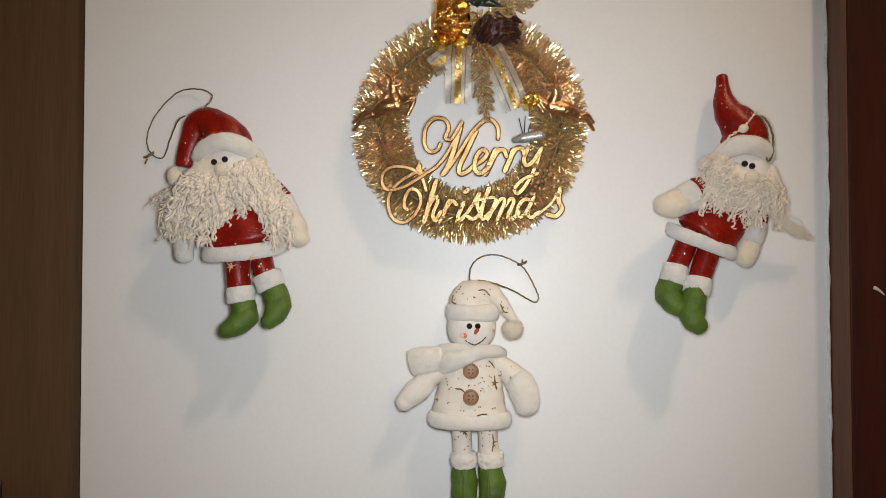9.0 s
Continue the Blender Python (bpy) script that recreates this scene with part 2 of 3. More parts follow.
def spline(points, steps):
    """A smooth line through points (tuples of any length), Catmull-Rom."""
    p = [np.array(q, float) for q in points]
    if len(p) == 2:
        return [p[0] + (p[1] - p[0]) * i / steps for i in range(steps + 1)]
    p = [2 * p[0] - p[1]] + p + [2 * p[-1] - p[-2]]
    out = []
    for i in range(1, len(p) - 2):
        a, b, c, e = p[i - 1:i + 3]
        for k in range(steps):
            t = k / steps
            out.append(0.5 * (2 * b + (c - a) * t + (2 * a - 5 * b + 4 * c - e) * t * t + (3 * b - a - 3 * c + e) * t ** 3))
    out.append(p[-2])
    return out


def tube(clay, points, mat, seg=16, steps=5, round_ends=True, lump=0.0, closed=False, size=11.0, cap_by=1.0):
    """A soft limb. points: (u, v, d, half width across, half depth). Its ends are rounded."""
    if mat.name in SOFT:
        steps = max(steps, int(math.dist(points[0][:3], points[-1][:3]) / (len(points) - 1) / 1.5))
        seg = max(seg, int(6.28 * max(p[3] for p in points) / 1.6))
    rows = spline(points, steps)
    if closed:
        rows = rows[:-1]
    n = len(rows)
    rings = []
    for i, r in enumerate(rows):
        t = (rows[(i + 1) % n] if closed else rows[min(i + 1, n - 1)])[:3] - (rows[i - 1] if closed else rows[max(i - 1, 0)])[:3]
        rings.append((r[:3], t / max(1e-6, np.linalg.norm(t)), max(0.05, r[3]), max(0.05, r[4])))
    if round_ends and not closed:
        def cap(row, sign):
            c, t, a, b = row
            k = min(a, b) * cap_by
            return [(c + sign * t * k * math.sin(g), t, a * math.cos(g), b * math.cos(g)) for g in (0.45, 0.9, 1.25, 1.5)]
        rings = cap(rings[0], -1)[::-1] + rings + cap(rings[-1], 1)
    verts, faces = [], []
    for c, t, a, b in rings:
        out = np.array((0, 0, 1.0))
        if abs(t[2]) > 0.95:
            out = np.array((0, 1.0, 0))
        side = np.cross(t, out)
        side /= np.linalg.norm(side)
        out = np.cross(side, t)
        for k in range(seg):
            g = 2 * math.pi * k / seg
            w = c + side * a * math.cos(g) + out * b * math.sin(g)
            if lump:
                w = c + (w - c) * (1 + lump * noise.noise(Vector(w) / size) + 0.5 * lump * noise.noise(Vector(w) / (size * 0.3)))
                if mat.name in SOFT:
                    w = c + (w - c) * (1 + (0.5 * noise.noise(Vector(w) / 5.5) + 0.6 * noise.noise(Vector(w) / 2.2) + 0.5 * noise.noise(Vector(w) / 1.1)) / max(a, b))
            verts.append(tuple(w))
    n = len(rings)
    for i in range(n if closed else n - 1):
        for k in range(seg):
            j, q = (i + 1) % n, (k + 1) % seg
            faces.append((i * seg + k, i * seg + q, j * seg + q, j * seg + k))
    if not closed:
        faces.append(tuple(range(seg))[::-1])
        faces.append(tuple((n - 1) * seg + k for k in range(seg)))
    clay.add(verts, faces, mat)


def ball(clay, c, r, mat, seg=14, rings=9, lump=0.0):
    a, b, e = (r, r, r) if isinstance(r, (int, float)) else r
    verts, faces = [(c[0], c[1] + b, c[2])], []
    for i in range(1, rings):
        g = math.pi * i / rings
        for k in range(seg):
            h = 2 * math.pi * k / seg
            w = np.array((a * math.sin(g) * math.cos(h), b * math.cos(g), e * math.sin(g) * math.sin(h)))
            if lump:
                w = w * (1 + lump * noise.noise(Vector(w + np.array(c)) / 7))
            verts.append(tuple(w + np.array(c)))
    verts.append((c[0], c[1] - b, c[2]))
    last = len(verts) - 1
    for k in range(seg):
        q = (k + 1) % seg
        faces.append((0, 1 + q, 1 + k))
        faces.append((last, last - seg + k, last - seg + q))
        for i in range(rings - 2):
            faces.append((1 + i * seg + k, 1 + i * seg + q, 1 + (i + 1) * seg + q, 1 + (i + 1) * seg + k))
    clay.add(verts, faces, mat)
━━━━
Problem to work on: Transcribe the whole listing, character for character, but not its images.

Result of the exercise:
9.0 s
Continue the Blender Python (bpy) script that recreates this scene with part 2 of 3. More parts follow.
def spline(points, steps):
    """A smooth line through points (tuples of any length), Catmull-Rom."""
    p = [np.array(q, float) for q in points]
    if len(p) == 2:
        return [p[0] + (p[1] - p[0]) * i / steps for i in range(steps + 1)]
    p = [2 * p[0] - p[1]] + p + [2 * p[-1] - p[-2]]
    out = []
    for i in range(1, len(p) - 2):
        a, b, c, e = p[i - 1:i + 3]
        for k in range(steps):
            t = k / steps
            out.append(0.5 * (2 * b + (c - a) * t + (2 * a - 5 * b + 4 * c - e) * t * t + (3 * b - a - 3 * c + e) * t ** 3))
    out.append(p[-2])
    return out


def tube(clay, points, mat, seg=16, steps=5, round_ends=True, lump=0.0, closed=False, size=11.0, cap_by=1.0):
    """A soft limb. points: (u, v, d, half width across, half depth). Its ends are rounded."""
    if mat.name in SOFT:
        steps = max(steps, int(math.dist(points[0][:3], points[-1][:3]) / (len(points) - 1) / 1.5))
        seg = max(seg, int(6.28 * max(p[3] for p in points) / 1.6))
    rows = spline(points, steps)
    if closed:
        rows = rows[:-1]
    n = len(rows)
    rings = []
    for i, r in enumerate(rows):
        t = (rows[(i + 1) % n] if closed else rows[min(i + 1, n - 1)])[:3] - (rows[i - 1] if closed else rows[max(i - 1, 0)])[:3]
        rings.append((r[:3], t / max(1e-6, np.linalg.norm(t)), max(0.05, r[3]), max(0.05, r[4])))
    if round_ends and not closed:
        def cap(row, sign):
            c, t, a, b = row
            k = min(a, b) * cap_by
            return [(c + sign * t * k * math.sin(g), t, a * math.cos(g), b * math.cos(g)) for g in (0.45, 0.9, 1.25, 1.5)]
        rings = cap(rings[0], -1)[::-1] + rings + cap(rings[-1], 1)
    verts, faces = [], []
    for c, t, a, b in rings:
        out = np.array((0, 0, 1.0))
        if abs(t[2]) > 0.95:
            out = np.array((0, 1.0, 0))
        side = np.cross(t, out)
        side /= np.linalg.norm(side)
        out = np.cross(side, t)
        for k in range(seg):
            g = 2 * math.pi * k / seg
            w = c + side * a * math.cos(g) + out * b * math.sin(g)
            if lump:
                w = c + (w - c) * (1 + lump * noise.noise(Vector(w) / size) + 0.5 * lump * noise.noise(Vector(w) / (size * 0.3)))
                if mat.name in SOFT:
                    w = c + (w - c) * (1 + (0.5 * noise.noise(Vector(w) / 5.5) + 0.6 * noise.noise(Vector(w) / 2.2) + 0.5 * noise.noise(Vector(w) / 1.1)) / max(a, b))
            verts.append(tuple(w))
    n = len(rings)
    for i in range(n if closed else n - 1):
        for k in range(seg):
            j, q = (i + 1) % n, (k + 1) % seg
            faces.append((i * seg + k, i * seg + q, j * seg + q, j * seg + k))
    if not closed:
        faces.append(tuple(range(seg))[::-1])
        faces.append(tuple((n - 1) * seg + k for k in range(seg)))
    clay.add(verts, faces, mat)


def ball(clay, c, r, mat, seg=14, rings=9, lump=0.0):
    a, b, e = (r, r, r) if isinstance(r, (int, float)) else r
    verts, faces = [(c[0], c[1] + b, c[2])], []
    for i in range(1, rings):
        g = math.pi * i / rings
        for k in range(seg):
            h = 2 * math.pi * k / seg
            w = np.array((a * math.sin(g) * math.cos(h), b * math.cos(g), e * math.sin(g) * math.sin(h)))
            if lump:
                w = w * (1 + lump * noise.noise(Vector(w + np.array(c)) / 7))
            verts.append(tuple(w + np.array(c)))
    verts.append((c[0], c[1] - b, c[2]))
    last = len(verts) - 1
    for k in range(seg):
        q = (k + 1) % seg
        faces.append((0, 1 + q, 1 + k))
        faces.append((last, last - seg + k, last - seg + q))
        for i in range(rings - 2):
            faces.append((1 + i * seg + k, 1 + i * seg + q, 1 + (i + 1) * seg + q, 1 + (i + 1) * seg + k))
    clay.add(verts, faces, mat)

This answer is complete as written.